* _SHORT PROBLEM_:
Output the lines that follow exactly as they are.

* _MATERIAL PROVIDED_:
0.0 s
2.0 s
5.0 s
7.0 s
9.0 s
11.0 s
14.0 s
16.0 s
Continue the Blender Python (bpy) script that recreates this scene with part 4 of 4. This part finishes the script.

* _RESULT OF THIS EXERCISE_:
0.0 s
2.0 s
5.0 s
7.0 s
9.0 s
11.0 s
14.0 s
16.0 s
Continue the Blender Python (bpy) script that recreates this scene with part 4 of 4. This part finishes the script.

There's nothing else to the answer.